We started with a Korea Foundation grant back in the 1990s with the desire to grow the relationships between Korea and New Zealand and to build capacity in Korean studies: language, culture, history, politics, all those things. We were very fortunate to get that original funding and we think we invested it wisely to increase awareness about Korea in Auckland — not just at the university, but to the public with films, special lectures, and conferences. It's a small center, but we have at least five or six core academics who contribute to Korean studies, ranging from language to anthropology to politics to culture.
You have a background in Slavic languages and cultures. What sparked your interest in Korea?
I came to Korea for the first time in 2008 when my 16-year-old son was invited to Korea. He's a composer, and his piece was commissioned by the Sejong Soloists and performed in Pyeongchang. In preparation, I thought it would be a great father-son bonding exercise to study Korean together in New York. Having a Korean Studies Center with a strong language program has increased my interest since then, no question.
Does Auckland have much of awareness of Korea, outside the University?
It does, especially on Lawrence Street right downtown, which has lots of Asian restaurants and shops—there's a very good Korean restaurant right there — and the Korean community concentrated on the North Shore has also been influential. We can go to outdoor markets on the weekend with all the foods for Korean cooking.
What research projects are currently ongoing at the Korean Studies Center?
We're quite strong on the Korean diaspora, with courses and research projects that look at how Koreans have integrated into New Zealand society, their contributions to New Zealand society, and the challenges facing immigrants when they come. And of course, the geopolitical situation is very much on everybody's mind these days: our politics professor will be looking at northeast Asia's security issues and the North-South Korea divide.
Tell us about your experience visiting on the KF Invitation program.
It's a wonderful program that brings eighteen international visitors together to learn about Korea: the society, the culture, the politics, the traditions. It's tailored to individual interests; it's not like all eighteen of us go to exactly the same places. I went to the Hangul Museum, and I found that very much up my alley. I learned about King Sejong, the invention of the writing system, and how important that is for Korean identity and history. Because I happen to be blind, I was able to go to the National Library of the Disabled, a resource that does not exist in most countries I've been to. Tonight some of us will go to a concert of Korean traditional performance. It's an intensive course on Korea for all of us, so we can go home and feel better informed. Now, when I talk to alumni or do fundraising overseas, I can actually speak in a much more informed way about the importance of what we offer. It's about more than just languages; it's about actually helping New Zealand and Korea build relationships between our societies.
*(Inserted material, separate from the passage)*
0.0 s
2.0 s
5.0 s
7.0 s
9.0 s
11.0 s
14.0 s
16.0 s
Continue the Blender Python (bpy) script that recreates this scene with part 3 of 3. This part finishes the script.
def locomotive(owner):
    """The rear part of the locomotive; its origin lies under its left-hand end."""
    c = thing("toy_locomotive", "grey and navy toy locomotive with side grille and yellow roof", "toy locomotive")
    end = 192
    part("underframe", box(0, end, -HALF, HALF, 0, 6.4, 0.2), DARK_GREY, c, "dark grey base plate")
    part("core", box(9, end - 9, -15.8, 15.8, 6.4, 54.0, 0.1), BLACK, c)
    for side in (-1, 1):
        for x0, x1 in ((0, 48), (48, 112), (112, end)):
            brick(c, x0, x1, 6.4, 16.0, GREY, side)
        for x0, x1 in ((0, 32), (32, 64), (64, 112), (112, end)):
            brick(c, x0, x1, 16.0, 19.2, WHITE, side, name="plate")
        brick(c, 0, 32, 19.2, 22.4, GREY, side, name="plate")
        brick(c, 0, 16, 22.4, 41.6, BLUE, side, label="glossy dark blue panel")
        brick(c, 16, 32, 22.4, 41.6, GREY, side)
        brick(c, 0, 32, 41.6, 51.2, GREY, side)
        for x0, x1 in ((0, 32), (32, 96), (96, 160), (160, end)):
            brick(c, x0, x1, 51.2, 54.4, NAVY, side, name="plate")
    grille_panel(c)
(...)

What would you like to see the Korean Studies Center do in the future?
I would like to see more student exchanges, to open up the opportunity for Korean students who want to come to New Zealand. That's one area we could do better in. We could think about study tours for alumni or other interested citizens, since we have the expertise.
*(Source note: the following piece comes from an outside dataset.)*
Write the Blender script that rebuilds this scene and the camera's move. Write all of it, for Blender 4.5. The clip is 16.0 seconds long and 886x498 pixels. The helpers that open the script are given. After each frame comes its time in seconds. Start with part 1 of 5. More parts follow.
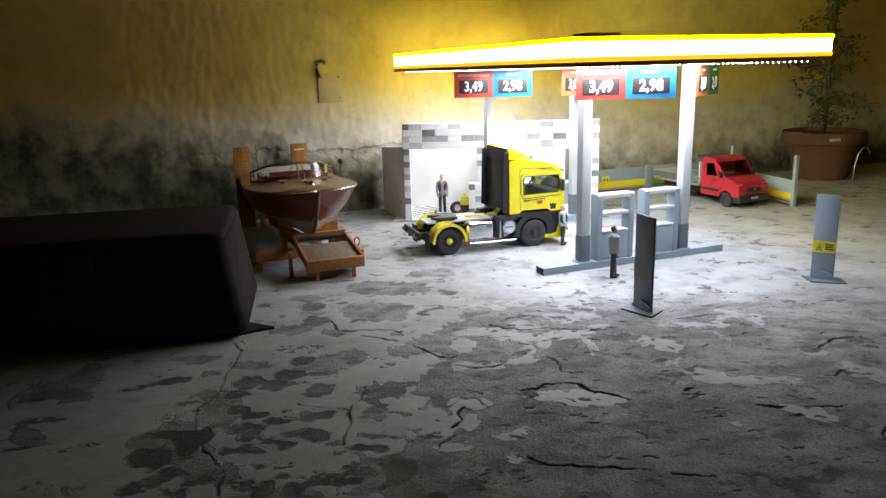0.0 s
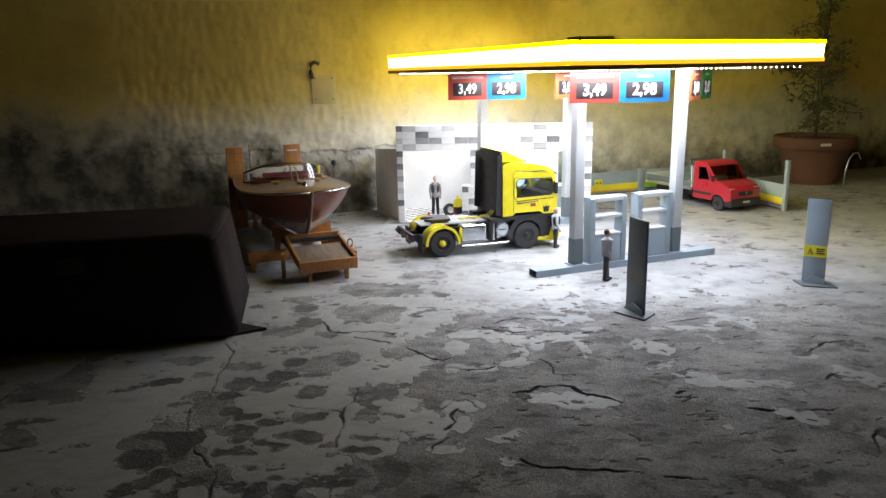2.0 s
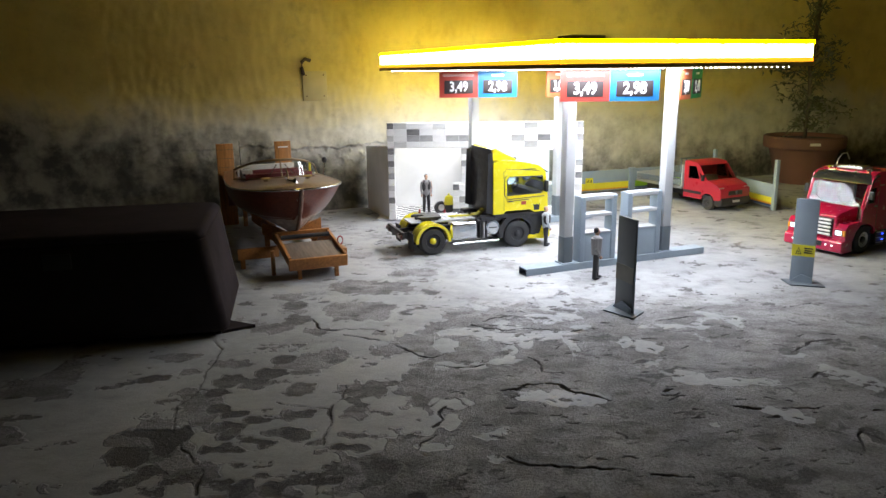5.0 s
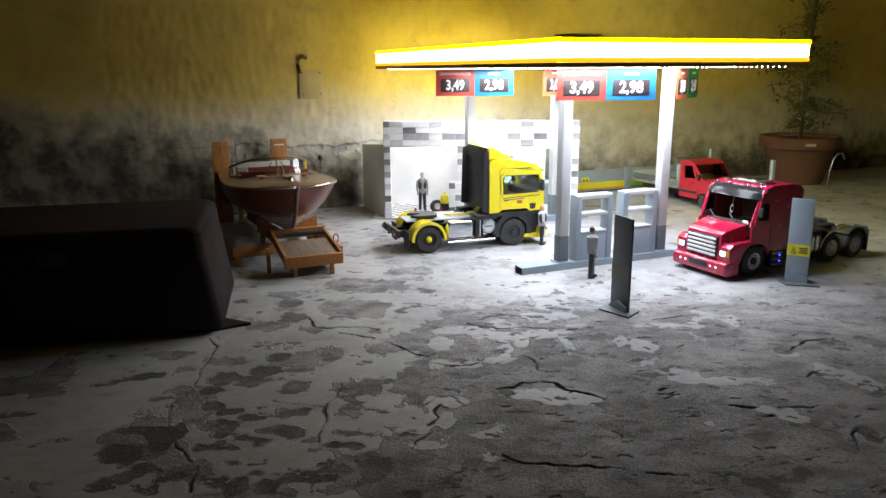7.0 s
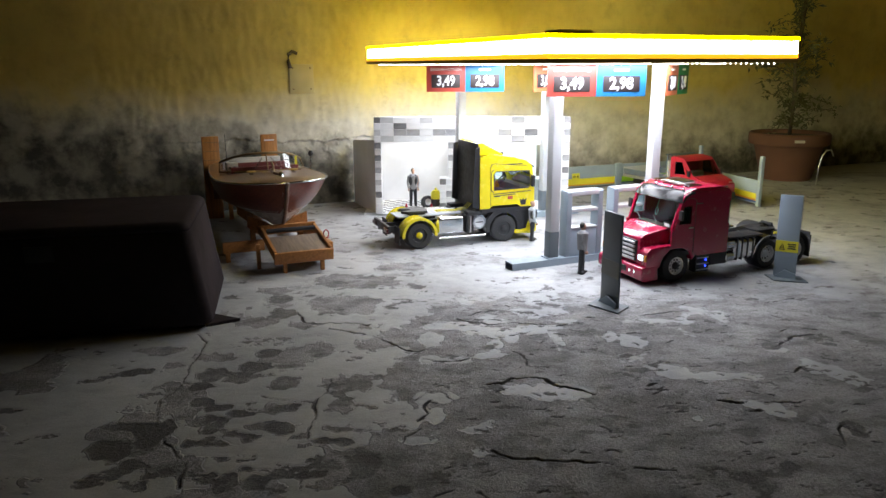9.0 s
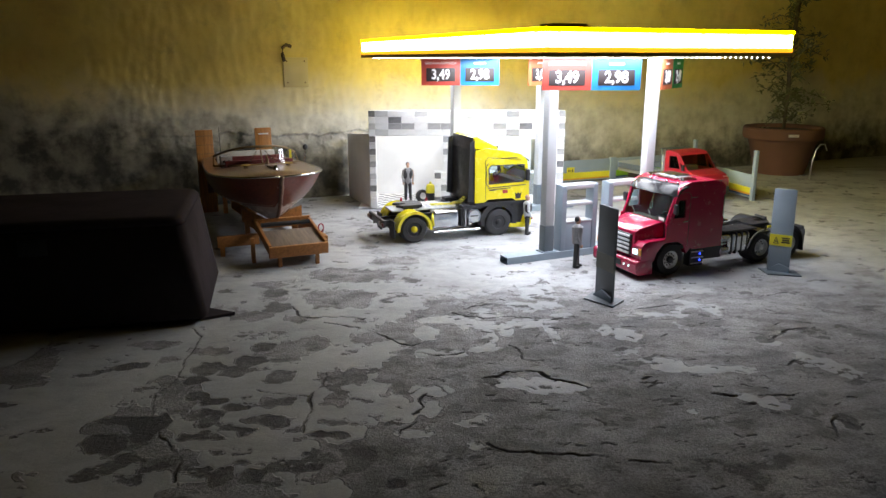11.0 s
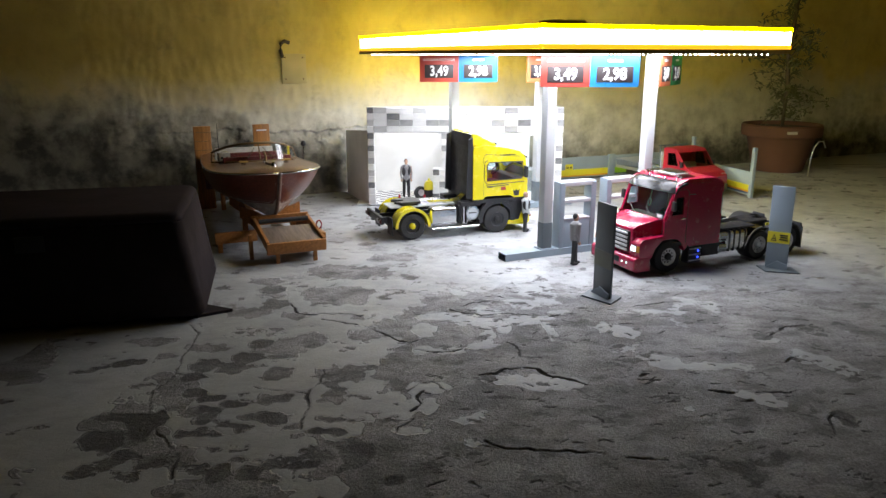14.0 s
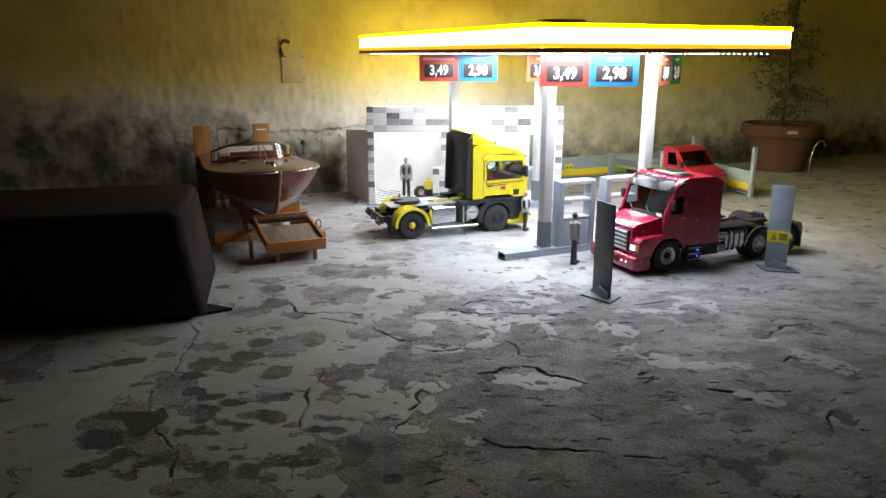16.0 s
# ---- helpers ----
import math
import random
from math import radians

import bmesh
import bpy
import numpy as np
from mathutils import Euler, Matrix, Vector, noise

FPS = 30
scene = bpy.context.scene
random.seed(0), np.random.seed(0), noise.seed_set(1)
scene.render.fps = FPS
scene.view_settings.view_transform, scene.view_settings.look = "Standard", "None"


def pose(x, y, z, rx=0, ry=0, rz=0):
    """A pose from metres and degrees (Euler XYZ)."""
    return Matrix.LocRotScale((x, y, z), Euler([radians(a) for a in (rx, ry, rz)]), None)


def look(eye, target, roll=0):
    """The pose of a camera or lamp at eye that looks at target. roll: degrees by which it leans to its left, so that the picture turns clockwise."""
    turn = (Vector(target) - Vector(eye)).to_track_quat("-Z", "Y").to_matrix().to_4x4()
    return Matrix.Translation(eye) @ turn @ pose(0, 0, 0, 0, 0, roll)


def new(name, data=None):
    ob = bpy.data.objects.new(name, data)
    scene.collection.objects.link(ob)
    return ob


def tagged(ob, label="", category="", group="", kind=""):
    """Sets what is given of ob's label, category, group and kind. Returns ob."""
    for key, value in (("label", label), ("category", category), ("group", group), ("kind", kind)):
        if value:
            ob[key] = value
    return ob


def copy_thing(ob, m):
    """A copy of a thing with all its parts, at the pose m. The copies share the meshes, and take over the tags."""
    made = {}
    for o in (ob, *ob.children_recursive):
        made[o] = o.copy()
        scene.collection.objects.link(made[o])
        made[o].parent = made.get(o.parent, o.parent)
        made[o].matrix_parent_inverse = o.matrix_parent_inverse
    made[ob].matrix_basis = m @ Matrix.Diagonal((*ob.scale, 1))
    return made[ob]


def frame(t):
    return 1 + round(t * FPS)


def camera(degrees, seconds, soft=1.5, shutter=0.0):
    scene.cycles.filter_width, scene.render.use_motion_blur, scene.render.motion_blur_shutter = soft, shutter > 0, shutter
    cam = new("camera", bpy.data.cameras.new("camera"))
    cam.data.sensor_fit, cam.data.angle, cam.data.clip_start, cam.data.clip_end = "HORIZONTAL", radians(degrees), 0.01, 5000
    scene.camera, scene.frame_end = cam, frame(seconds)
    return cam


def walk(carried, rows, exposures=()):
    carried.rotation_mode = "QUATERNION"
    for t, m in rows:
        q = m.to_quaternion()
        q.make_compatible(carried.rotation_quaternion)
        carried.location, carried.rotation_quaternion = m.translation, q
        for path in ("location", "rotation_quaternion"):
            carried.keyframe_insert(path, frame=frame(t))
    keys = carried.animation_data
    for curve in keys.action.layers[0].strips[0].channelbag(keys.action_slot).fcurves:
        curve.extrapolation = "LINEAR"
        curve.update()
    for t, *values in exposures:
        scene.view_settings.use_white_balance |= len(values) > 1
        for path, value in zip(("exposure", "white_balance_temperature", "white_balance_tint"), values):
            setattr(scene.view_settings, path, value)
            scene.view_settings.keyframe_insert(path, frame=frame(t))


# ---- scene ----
cam = camera(62.6, 16.0)
PATH = [
    (0, (-0.003, -0.001, 0.519), (-0.102, 1.939, 0.042), -1.6),
    (0.5, (-0.007, -0.002, 0.52), (-0.12, 1.936, 0.039), -1.8),
    (1, (-0.007, -0.002, 0.52), (-0.125, 1.936, 0.042), -1.8),
    (1.5, (-0.008, -0.002, 0.52), (-0.116, 1.939, 0.05), -1.5),
    (2, (-0.006, -0.001, 0.519), (-0.083, 1.941, 0.047), -1.1),
    (2.5, (-0.005, -0.001, 0.521), (-0.073, 1.941, 0.047), -0.9),
    (3, (-0.005, -0.001, 0.518), (-0.07, 1.941, 0.043), -0.9),
    (3.5, (-0.006, -0.001, 0.519), (-0.071, 1.941, 0.042), -0.9),
    (4, (-0.004, -0.001, 0.519), (-0.063, 1.94, 0.044), -0.8),
    (6.5, (0.0, -0.001, 0.518), (-0.052, 1.939, 0.034), -0.6),
    (7, (-0.001, 0.0, 0.517), (-0.045, 1.941, 0.036), -0.4),
    (7.5, (-0.004, 0.0, 0.518), (-0.05, 1.941, 0.039), -0.6),
    (8, (-0.002, -0.001, 0.518), (-0.043, 1.94, 0.038), -0.5),
    (8.5, (0.001, 0.0, 0.517), (-0.028, 1.94, 0.032), -0.3),
    (9, (0.002, 0.0, 0.517), (-0.019, 1.938, 0.025), -0.2),
    (11.5, (0.0, 0.0, 0.516), (-0.004, 1.934, 0.007), -0.1),
    (12, (0.001, 0.0, 0.517), (-0.002, 1.934, 0.007), -0.1),
    (12.5, (0.0, 0.001, 0.516), (0.0, 1.934, 0.005), 0.0),
    (13, (0.001, 0.001, 0.516), (-0.004, 1.933, -0.001), -0.0),
    (13.5, (0.002, 0.001, 0.516), (-0.004, 1.933, -0.002), -0.0),
    (14, (0.002, 0.001, 0.516), (0.0, 1.933, 0.0), 0.0),
    (14.5, (0.003, 0.0, 0.516), (0.001, 1.934, 0.005), -0.1),
    (15, (0.003, 0.0, 0.516), (-0.002, 1.934, 0.008), -0.1),
    (15.5, (0.002, 0.001, 0.516), (-0.002, 1.933, 0.0), -0.0),
    (16, (0.005, 0.0, 0.515), (0.001, 1.932, -0.002), -0.0),
]
walk(cam, [(t, look(eye, target, roll)) for t, eye, target, roll in PATH])

# ---- light ----
U = radians(24.0)                      # the forecourt, its canopy and the back wall lie along this direction
UX, UY = math.cos(U), math.sin(U)
CAN = (0.196, 1.514)                   # nearest corner of the canopy
CAN_U, CAN_V = 0.689, 1.188            # canopy size along and across the back wall


def fore(a, b, z=0.0):
    """A place on the forecourt: a along the back wall, b towards it, from the canopy's nearest corner."""
    return Vector((CAN[0] + a * UX - b * UY, CAN[1] + a * UY + b * UX, z))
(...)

Do you regard the Korean Studies Center as a vehicle for public diplomacy?
Absolutely. We try to highlight Korean culture through films, lectures, symposia, things like that, showcasing Korea to a broader community that would otherwise not be exposed to it. We now have a course about Korean culture through dramas, K-pop, and all that. It's extremely popular among students who were otherwise not drawn to Korean. It's a bright spot in our enrollments.
How is Korea's culture different from the Slavic cultures you've studied?
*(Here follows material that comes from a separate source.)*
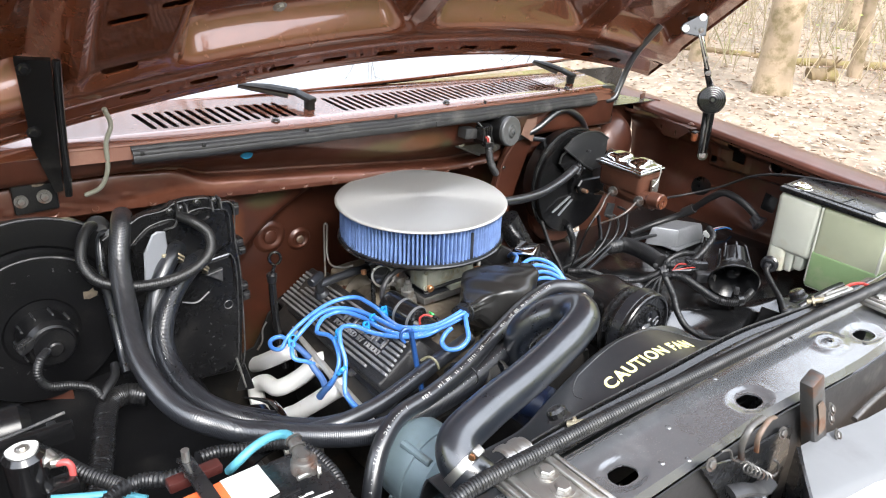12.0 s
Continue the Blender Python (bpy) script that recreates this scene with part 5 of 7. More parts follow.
def build_wiper_motor():
    w = thing("wiper_motor", (0.87, 0.75, 1.14), "black and grey wiper motor on a bracket at the firewall", "wiper motor")
    axis = (0.13, -0.98, 0.10)
    m = basis(axis, (0.865, 0.712, 1.183))
    bm = bmx()
    lathe(bm, [(0, -0.085), (0.030, -0.085), (0.0345, -0.076), (0.0350, -0.014), (0.0342, -0.008), (0, -0.008)], m, 48)
    part("barrel", bm, MATTE, w)
    bm = bmx()
    lathe(bm, [(0, 0.012), (0.0038, 0.012), (0.0046, 0.008), (0.0070, 0.0075), (0.0085, 0.005), (0.0130, 0.0045), (0.0150, 0.001), (0.0172, 0.0), (0.0320, 0.0), (0.0345, -0.002), (0.0352, -0.005), (0.0352, -0.010), (0.03, -0.012), (0, -0.012)], m, 56)
    part("end_cap", bm, CAP_GREY, w, "grey end cap with a raised centre", limit=0.4)
    bm = bmx()
    m2 = Matrix.Translation((0, 0.803, 0)) @ Matrix.Rotation(radians(90), 4, "X")
    prism(bm, [(0.747, 1.204), (0.835, 1.206), (0.905, 1.20), (0.912, 1.112), (0.890, 1.104), (0.840, 1.108), (0.775, 1.137), (0.754, 1.149)], 0.007, m2, 0.002)
    br = part("bracket", bm, BRACKET, w, "dull metal mounting bracket")
    bm = bmx()
    tube(bm, [(0.747, 0.794, 1.204), (0.754, 0.794, 1.149), (0.775, 0.794, 1.137), (0.840, 0.794, 1.108)], 0.0030, 8, 0.01)
    part("turned_edge", bm, BRACKET, br)
    bm = bmx()
    box(bm, (0.075, 0.06, 0.050), Matrix.Translation((0.842, 0.768, 1.172)), 0.012, 3)
    part("gear_case", bm, MATTE, w)
    bm = bmx()
    box(bm, (0.036, 0.030, 0.024), Matrix.Translation((0.762, 0.752, 1.186)) @ Matrix.Rotation(0.12, 4, "Y"), 0.003)
    part("connector_shell", bm, RUBBER_GREY, w, "dusty grey connector shell")
    bm = bmx()
    box(bm, (0.026, 0.022, 0.024), Matrix.Translation((0.792, 0.732, 1.187)), 0.003)
    box(bm, (0.004, 0.030, 0.030), Matrix.Translation((0.780, 0.730, 1.187)), 0.001)
    plug = part("plug", bm, PLASTIC, w)
    for k in range(4):
        bm = bmx()
        box(bm, (0.0028, 0.012, 0.028), Matrix.Translation((0.785 + 0.006 * k, 0.722, 1.189)), 0.0008)
        part("plug_fin", bm, PLASTIC, plug)
    for k, mt in enumerate((RED, RED, WHITE)):
        bm = bmx()
        tube(bm, [(0.784 + 0.005 * k, 0.722, 1.182), (0.788 + 0.004 * k, 0.713, 1.178), (0.790 + 0.003 * k, 0.712, 1.166)], 0.0015, 6, 0.003)
        part("lead", bm, mt, w)
    bm = bmx()
    tube(bm, [(0.756, 0.765, 1.205), (0.766, 0.752, 1.212), (0.785, 0.745, 1.208), (0.792, 0.738, 1.199)], 0.0022, 8, 0.003)
    part("lead", bm, PLASTIC, w)
    bm = bmx()
    box(bm, (0.026, 0.014, 0.012), Matrix.Translation((0.792, 0.713, 1.163)) @ Matrix.Rotation(0.2, 4, "Y"), 0.002)
    part("loom_collar", bm, PLASTIC, w)
    bm = bmx()
    tube(bm, [(0.793, 0.713, 1.160), (0.797, 0.712, 1.140), (0.804, 0.713, 1.118), (0.817, 0.716, 1.098), (0.832, 0.722, 1.082)], 0.0088, 14, 0.0012, 0.0046, 0.0014)
    part("loom", bm, RUBBER_GREY, w, "corrugated grey-black loom")
    bolt_head("bolt", (0.776, 0.790, 1.153), (0, -1, 0.2), 0.0085, w)
    bolt_head("bolt", (0.885, 0.793, 1.118), (0, -1, 0.2), 0.0065, w, DIRTY)
    # bent tab beside it
    t = thing("firewall_tab", (0.98, 0.76, 1.13), "bent brown sheet-metal tab", "bracket")
    bm = bmx()
    prism(bm, [(0.975, 1.197), (1.008, 1.192), (0.997, 1.121), (0.954, 1.148)], 0.002, Matrix.Translation((0, 0.772, 0)) @ Matrix.Rotation(radians(90), 4, "X"), 0.0006)
    part("tab", bm, TAB, t)


build_wiper_motor()


def build_link():
    k = thing("hood_link", (1.45, 0.575, 1.03), "black enamel folding hood link with a grooved spring disc", "hood link")
    a, b, c = V((1.472, 0.582, 1.058)), V((1.430, 0.560, 1.221)), V((1.414, 0.574, 1.290))
    d = V((1.388, 0.600, 1.394))
    view = V((-0.62, -0.66, 0.25)).normalized()

    def arm(name, p, q, w0, w1, mat, lift):
        z = (q - p).normalized()
        x = z.cross(view).normalized()
        m = Matrix((x, z.cross(x), z)).transposed().to_4x4()
        bm = bmx()
        box(bm, (w0, 0.007, (q - p).length), Matrix.Translation(p.lerp(q, 0.5) + view * lift) @ m, 0.003, 2, (w1 / w0, 1))
        return part(name, bm, mat, k)
    arm("lower_arm", a, b, 0.026, 0.034, BLACK_METAL, 0.0)
    bm = bmx()
    tube(bm, [a.lerp(b, 0.06) + view * 0.005, a.lerp(b, 0.75) + view * 0.005], 0.003, 8, 0.02)
    part("arm_rib", bm, DIRTY, k)
    bm = bmx()
    prof = [(0, 0.012), (0.006, 0.012), (0.007, 0.009)]
    for j in range(5):
        r = 0.010 + 0.0058 * j
        prof += [(r, 0.007), (r + 0.002, 0.010), (r + 0.004, 0.0095), (r + 0.0052, 0.007)]
    prof += [(0.040, 0.006), (0.041, -0.002), (0.038, -0.006), (0, -0.006)]
    prof = [(r_ * 0.9, h_) for r_, h_ in prof]
    lathe(bm, prof, basis(view, b + view * 0.004), 48)
    part("spring_disc", bm, BLACK_METAL, k, "grooved round spring disc", limit=0.4)
    arm("upper_arm", b + V((0.004, 0.0, 0.01)), c.lerp(d, 0.15), 0.020, 0.014, BLACK_METAL, -0.004)
    arm("upper_arm", b + V((0.012, 0.0, 0.012)), c.lerp(d, 0.25), 0.012, 0.009, CHROME, 0.004)
    arm("top_link", c.lerp(d, -0.1), d, 0.013, 0.013, BLACK_METAL, 0.002)
    arm("top_link", c.lerp(d, 0.05) + V((0.005, 0, 0)), d + V((0.004, 0, -0.01)), 0.0065, 0.0065, CHROME, 0.008)
    arm("top_link", c.lerp(d, 0.1) + V((-0.005, 0, 0)), d + V((-0.006, 0, -0.01)), 0.0035, 0.0035, STEEL, 0.008)
    bm = bmx()
    prism(bm, [(-0.052, 0.004), (-0.044, 0.016), (0.004, 0.044), (0.016, 0.036), (0.014, -0.012), (0.0, -0.016), (-0.040, -0.010)], 0.006, basis(view, d), 0.002)
    part("pivot_plate", bm, BLACK_METAL, k)
    for q in ((-0.038, 0.003), (0.002, 0.032)):
        bolt_head("pivot_bolt", basis(view, d) @ V((q[0], q[1], 0.006)), view, 0.006, k, STEEL)
    for p, s in ((c, 0.005), (c.lerp(d, 0.35), 0.0045), (d, 0.005), (a, 0.006)):
        bolt_head("pivot_bolt", p + view * 0.006, view, s, k, DIRTY)
    bm = bmx()
    out = [(0.014 * math.cos(t), 0.014 * math.sin(t)) for t in [j * math.pi / 8 for j in range(16)]]
    prism(bm, out, 0.006, basis(view, a))
    part("lower_eye", bm, BLACK_METAL, k)
    bm = bmx()
    box(bm, (0.05, 0.012, 0.04), basis((0, -math.sin(HOOD_TILT), -math.cos(HOOD_TILT)), d + V((0.01, 0.02, 0.015))), 0.004)
    part("hood_bracket", bm, BLACK_METAL, k)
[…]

There are ancient traditions here. I get the sense a continuous and deeply rooted culture. There aren't many Slavic countries with a history as long as Korea's. I often travel to countries that have relatively new identities, like Macedonia, Bosnia, or Slovakia. Here you have a unique combination of the new and the old, and also an incredible spirit of innovation and enterprise.
What can New Zealand and Korea learn from each other?
On our first day here, we learned of this idea of bbali bbali. In New Zealand, there's a tendency to be relaxed and laid-back; learning a little bbali bbali wouldn't be such a bad thing. Korea finished the highway between Seoul and Busan in about year and half. In New Zealand, for a year or two or three they've been building an extension of the motorway to the airport, and it's still not ready. But how do you not lose quality of life? New Zealanders are quite good at enjoying life; Koreans can learn a bit about slowing down from them.
How have you observed New Zealand's interest in Korea change over the years?
There's a growing interest among students; word got out that it's great to learn Korean in the last three to five years. Within New Zealand society more broadly, I'm trying to push the idea of making our citizens more globally aware. New Zealanders love to travel, and many of them will come to Korea. I'm hoping that, for our program's public diplomacy face, we can be the go-to place to learn about the country before you visit. It's a big world, and New Zealand is quite small. We could do better at getting that broader awareness beyond the walls of the university.
What about Korea do you want to be further researched?
The importance of maintaining local culture while living in a globalized world. How to keep that balance. What to look at in order to preserve what we have, to let it evolve but not lose it. How to portray your image overseas. A lot of different nations have a similar challenge to Korea: “How do we get noticed?” In this global world, it's hard. Macedonia certainly has this problem, and New Zealand too: even when I go back to the United States, people still think I live in Australia!